You may think that the above points only apply to a very small number of projects, and you're right. Build systems are awesome, and provide many benefits for managing a software development process. Most production grade projects are usually set up in a more complex way. However, if you can get by without using one, it can spare you some trouble.
- Uniform build process.
- The build should run the same way on any machine of the contributors. A build system can be used to properly set up the development environment for the programmers.
- Testing, static verification.
- A build system can manage the testing and verification of your software before you release a new version.
- Managing dependencies.
- Build systems can automatically download, upgrade, package, and otherwise manage the dependencies you include in your project.
- Incremental builds.
- For large projects it's important to keep the build times as short as possible. Incrementally building a project based on the previous results can result in much quicker modify-build-run cycle.
- Distributed builds.
- As your project gets larger, build times increase as well. Using multiple computers can reduce the build times significantly.
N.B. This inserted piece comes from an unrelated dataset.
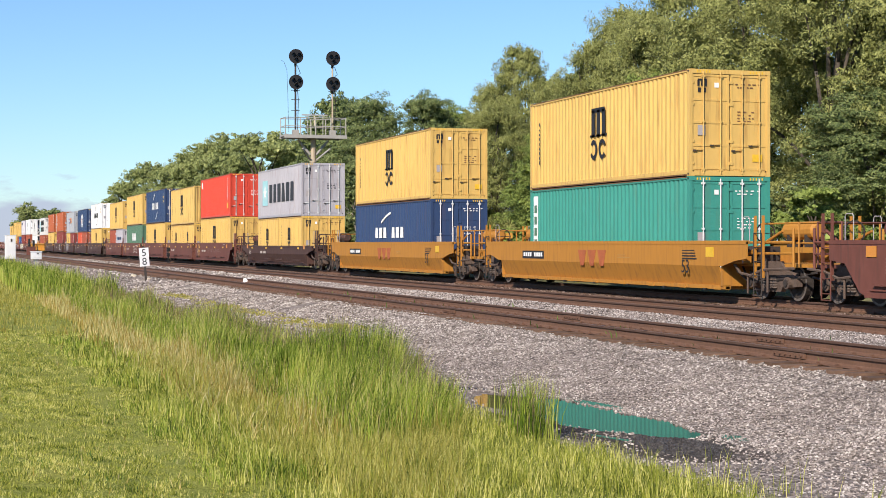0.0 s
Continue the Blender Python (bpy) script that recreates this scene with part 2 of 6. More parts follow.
def ground_material():
    m = bpy.data.materials.new("grass_soil_and_ballast")
    m.use_nodes = True
    nt = m.node_tree
    n, l = nt.nodes, nt.links
    bsdf = n["Principled BSDF"]
    bsdf.inputs["Roughness"].default_value = 0.95
    bsdf.inputs["Specular IOR Level"].default_value = 0.1
    geo = n.new("ShaderNodeNewGeometry")
    sep = n.new("ShaderNodeSeparateXYZ")
    l.new(geo.outputs["Position"], sep.inputs[0])

    def tex(scale, kind="ShaderNodeTexNoise", detail=5.0):
        t = n.new(kind)
        t.inputs["Scale"].default_value = scale
        if kind == "ShaderNodeTexNoise":
            t.inputs["Detail"].default_value = detail
        l.new(geo.outputs["Position"], t.inputs["Vector"])
        return t

    def ramp(src, stops):
        r = n.new("ShaderNodeValToRGB")
        e = r.color_ramp.elements
        while len(e) < len(stops):
            e.new(0.5)
        for el, (pos, c) in zip(e, stops):
            el.position, el.color = pos, (*c, 1)
        l.new(src, r.inputs[0])
        return r

    def mixed(fac, a, b):
        x = n.new("ShaderNodeMix")
        x.data_type = "RGBA"
        l.new(fac, x.inputs[0])
        l.new(a, x.inputs[6])
        l.new(b, x.inputs[7])
        return x.outputs[2]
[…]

- Build-time resource generation.
- Generating source files or other resources during the build process can make many tasks easier. (E.g. accessing resources, communication between components, logging, etc...)
- A build cache can store the outputs of your build so you don't have to perform a clean build when you check out the codebase.
- Learning new tools can be great to extend your toolbox.
Using a build system to build your project is great when you have an use-case for it. However, you should always keep in mind that adding it to your project nearly always increases its complexity. If you're just messing around, the maintenance burden may outweigh the benefits, however, for production grade projects, using one can greatly improve the development process.